Once that hurdle is passed, Guinn said the counseling approach begins.

“The script is actually, ‘what can we do to help you take care of this account,’” Guinn said. “Agencies like ours, you don’t stay in business beating up on people. You have to treat people right.”

Guinn shows a picture from CB Merchant Services’ archives.

At CB Merchant Services, they find that some people don’t understand the debt incurred. Many of their clients are doctor and dental offices, and the billing can be confusing, leading to outstanding debt. The key is to get the debt taken care of so that it doesn’t hurt a person’s credit.

The statewide agency handles about 35,000 accounts per year, a number that tripled during the recession, Guinn said.

If the agency doesn’t collect, they don’t get paid. When they do get paid, the fee is about 40 percent, depending on the size of the contract. “Taking in a lot of accounts isn’t necessarily an indicator of wealth of a company. There has to be an account that’s collectible,” Guinn said.

For Guinn, it’s common sense. She said it comes down to treating people the way you want to be treated. “It was so basic and so clear, but today that has to be articulated into these expanded rules and consumer financial protection bureau and things like that.”

Still, CB Merchant Services has done well enough over the years to set up a charitable foundation to give back to the community.

This year, the CB Merchant Services Charitable Fund awarded $102,000 in grants to nonprofit community organizations, and another $2,000 in scholarships was awarded through the California Association of Collectors. Since its inception, the foundation has awarded $2.4 million in grants to organizations throughout Central California.

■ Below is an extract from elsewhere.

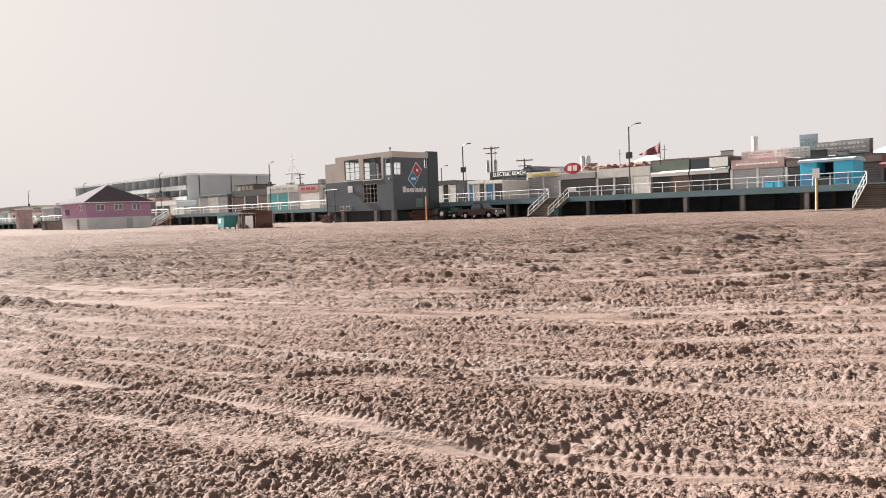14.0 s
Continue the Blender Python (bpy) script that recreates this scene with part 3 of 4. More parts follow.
stairway(-50.9, -48.1, 4.0, GREY_PIPE, 0.04, "open timber beach stairs with galvanised handrails")
stairway(-17.3, -12.4, 4.0, GREY_PIPE, 0.04, "wide timber beach stairs with galvanised handrails")
stairway(-149.6, -146.4, 4.0, WHITE, 0.08, "timber beach stairs with white handrails by pink house")
stairway(-234.5, -231.0, 4.0, WHITE, 0.09, "far timber beach stairs with white handrails")
part("bin", cubes((-0.32, 0.32, -0.32, 0.32, -0.2, 0.75), (-0.36, 0.36, -0.36, 0.36, 0.75, 0.85), bevel=0.03), material("dark teal plastic", (0.02, 0.06, 0.065), 0.5), thing("litter_bin", -47.4, -3.2, 0, label="dark teal litter bin at foot of beach stairs", category="bin"))
part("board", cubes((-0.5, 0.5, -0.02, 0.02, 0.55, 1.0)), WHITE, thing("notice_board", -47.5, -0.05, DECK, label="small blank white notice board on the railing", category="sign"))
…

Students who want to compete for scholarship money through CAC can write an essay on maintaining and building credit. Each year, the CAC receives between 800 and 900 essay entries from throughout the state. Any graduating high school senior is welcome to apply, and the funds can go toward any schooling, whether college fees, vocational schooling or the like.

Those who wish to apply for the scholarship can do so by visiting cacesf.org.